* begin *
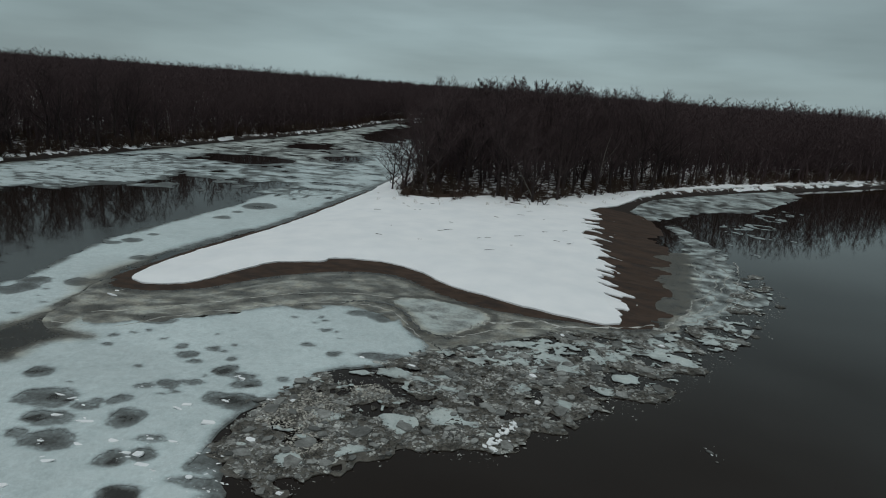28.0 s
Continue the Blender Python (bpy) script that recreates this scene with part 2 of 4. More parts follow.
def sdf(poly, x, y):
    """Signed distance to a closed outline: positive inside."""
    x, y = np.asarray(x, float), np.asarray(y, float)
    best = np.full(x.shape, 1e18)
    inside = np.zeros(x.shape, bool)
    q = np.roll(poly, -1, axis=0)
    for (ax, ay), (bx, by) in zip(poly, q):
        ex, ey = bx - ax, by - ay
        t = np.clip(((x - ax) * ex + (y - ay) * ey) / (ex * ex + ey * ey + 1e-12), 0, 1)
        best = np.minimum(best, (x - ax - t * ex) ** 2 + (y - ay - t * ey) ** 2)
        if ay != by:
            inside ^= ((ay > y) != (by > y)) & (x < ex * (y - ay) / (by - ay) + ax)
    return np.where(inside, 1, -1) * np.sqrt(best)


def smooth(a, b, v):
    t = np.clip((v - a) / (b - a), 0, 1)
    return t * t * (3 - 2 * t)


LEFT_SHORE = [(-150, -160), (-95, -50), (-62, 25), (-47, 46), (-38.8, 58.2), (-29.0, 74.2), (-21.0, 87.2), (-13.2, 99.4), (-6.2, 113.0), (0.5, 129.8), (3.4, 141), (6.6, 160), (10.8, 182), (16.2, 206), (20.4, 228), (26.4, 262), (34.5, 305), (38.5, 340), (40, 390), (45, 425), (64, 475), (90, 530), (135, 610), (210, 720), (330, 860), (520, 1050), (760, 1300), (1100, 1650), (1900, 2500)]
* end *
● PROBLEM DETAILS
Repeat the material above verbatim. Leave the pictures behind.

● RESPONSE TO THIS EXERCISE
28.0 s
Continue the Blender Python (bpy) script that recreates this scene with part 2 of 4. More parts follow.
def sdf(poly, x, y):
    """Signed distance to a closed outline: positive inside."""
    x, y = np.asarray(x, float), np.asarray(y, float)
    best = np.full(x.shape, 1e18)
    inside = np.zeros(x.shape, bool)
    q = np.roll(poly, -1, axis=0)
    for (ax, ay), (bx, by) in zip(poly, q):
        ex, ey = bx - ax, by - ay
        t = np.clip(((x - ax) * ex + (y - ay) * ey) / (ex * ex + ey * ey + 1e-12), 0, 1)
        best = np.minimum(best, (x - ax - t * ex) ** 2 + (y - ay - t * ey) ** 2)
        if ay != by:
            inside ^= ((ay > y) != (by > y)) & (x < ex * (y - ay) / (by - ay) + ax)
    return np.where(inside, 1, -1) * np.sqrt(best)


def smooth(a, b, v):
    t = np.clip((v - a) / (b - a), 0, 1)
    return t * t * (3 - 2 * t)


LEFT_SHORE = [(-150, -160), (-95, -50), (-62, 25), (-47, 46), (-38.8, 58.2), (-29.0, 74.2), (-21.0, 87.2), (-13.2, 99.4), (-6.2, 113.0), (0.5, 129.8), (3.4, 141), (6.6, 160), (10.8, 182), (16.2, 206), (20.4, 228), (26.4, 262), (34.5, 305), (38.5, 340), (40, 390), (45, 425), (64, 475), (90, 530), (135, 610), (210, 720), (330, 860), (520, 1050), (760, 1300), (1100, 1650), (1900, 2500)]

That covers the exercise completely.